Supporters of the Idle No More movement marked a day of action on Monday, with demonstrations held across Canada, including in Winnipeg.

A number of students walked from three Manitoba First Nations to reach the rally in Winnipeg, which drew hundreds of participants at the legislative building.

Dwight Kennedy, 15, from Bloodvein First Nation helped organize the rally.

He said he hopes his efforts will lead to a better life for his people.

Idle No More demonstrations were held across the country on Jan. 28, as First Nations protestors joined other activists to oppose Stephen Harper's changes to environmental oversight and urge action on native rights. About 200 protesters gathered on Parliament Hill in Ottawa.

In Winnipeg,  a large round dance was held and acclaimed singer Buffy Sainte-Marie addressed the hundreds of people at the rally in front of the legislative building.

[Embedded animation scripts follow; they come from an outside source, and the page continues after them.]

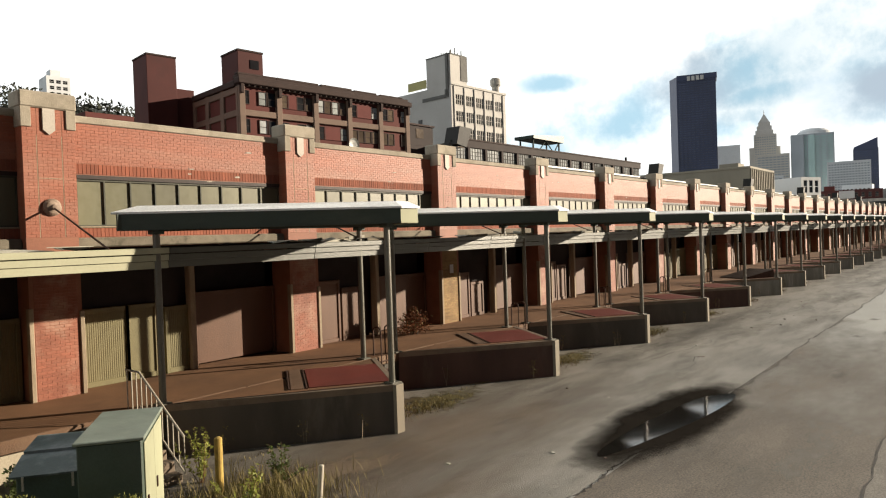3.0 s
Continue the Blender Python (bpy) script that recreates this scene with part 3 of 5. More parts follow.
def pool(cx, cy, rx, ry, z, seed, lean=0.0):
    r, plan = random.Random(seed), []
    waves = [(r.uniform(0.04, 0.13), r.randint(1, 4), r.uniform(0, 6)) for _ in range(5)]
    for i in range(72):
        a = 2 * math.pi * i / 72
        s = 1 + sum(w * math.sin(k * a + p) for w, k, p in waves)
        x, y = rx * s * math.cos(a), ry * s * math.sin(a)
        plan.append((cx + x, cy + y + lean * x))
    return Geo().prism(plan, -0.02, z)


def sheet(cx, cy, rx, ry, z, lean=0.0):
    """A thin flat patch whose rim the material wears away."""
    g = Geo()
    g.v = [(cx - rx, cy - ry - lean * rx, z), (cx + rx, cy - ry + lean * rx, z), (cx + rx, cy + ry + lean * rx, z), (cx - rx, cy + ry - lean * rx, z)]
    g.f = [[0, 1, 2, 3]]
    return g


# dirt sheet that also darkens the near roadway to suit a dimmer exposure
thing("road_dirt", "brown dirt on the near roadway, darkened for dimmer exposure", "road dirt", kind="structure", data=sheet(-6, 2.96, 70, 3.56, 0.0064), material="road_dirt")
thing("yard_apron", "brown dirty stretch of asphalt before the docks", "asphalt", kind="structure", data=sheet(9, 10.8, 34, 5.6, 0.0045), material="brown_yard")
puddle = thing("puddle", "shallow dark puddle reflecting the bright sky", "puddle", kind="structure", data=pool(30.3, 6.80, 3.6, 0.44, 0.0145, 4, -0.07), material="water")
part("damp_rim", sheet(30.2, 6.95, 6.8, 1.4, 0.0128, -0.075), "wet", puddle, "damp dark asphalt round the puddle")
for x, y, rx, ry in ((17.6, 6.9, 1.4, 0.35), (47.5, 4.2, 0.5, 0.18), (46, 5.1, 0.4, 0.2), (58.5, 4.9, 0.6, 0.25), (37.5, 4.4, 0.8, 0.2), (70, 5.0, 1.2, 0.2), (52.0, 5.2, 0.5, 0.3), (62, 2.6, 0.5, 0.12), (49.3, 1.75, 0.8, 0.5), (43.2, 0.2, 0.5, 0.2), (66, 4.4, 0.7, 0.16), (80, 3.6, 1.1, 0.25), (88, 5.2, 1.6, 0.3), (43, 1.6, 0.5, 0.12)):
    thing("stain", "dark oil stain on the pavement", "stain", kind="structure", data=sheet(x, y, rx * 1.5, ry * 1.6, 0.0135 + 0.00001 * x), material="road_stain")

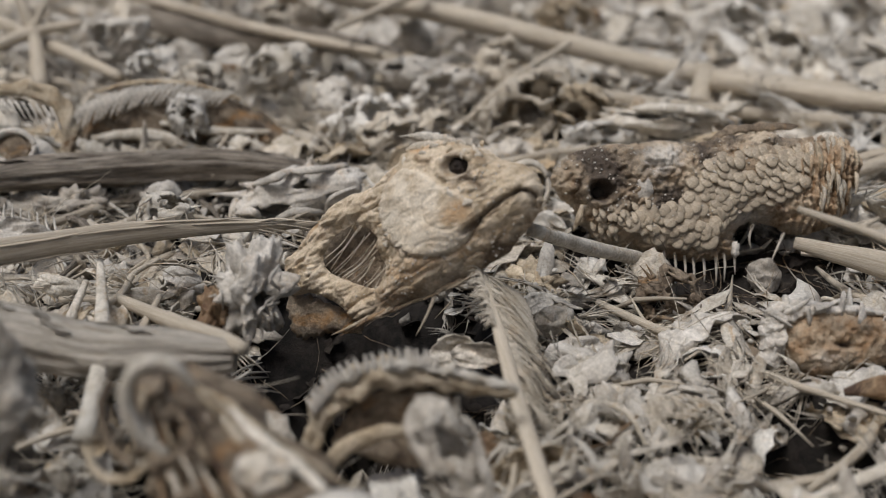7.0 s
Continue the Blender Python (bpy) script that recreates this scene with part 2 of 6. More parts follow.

Niigaan Sinclair teaches aboriginal studies at the University of Manitoba.

He's addressed people in New York and Los Angeles and will be holding a lecture for students at Yale University on Idle No More.

"These issues are not just about Canada or First Nations. We're talking about a worldwide global movement," said Sinclair.

Some rally participants in Winnipeg said the recent protests mark only the beginning.

"I think we're moving into the next phase, just like a storm. We start with a light rain and a little bit of a drizzle. Then, we head into the lightning, wind and storms and then we have a settling after the storm," said Wayne Moneyas, a Hollow Water First Nation councillor.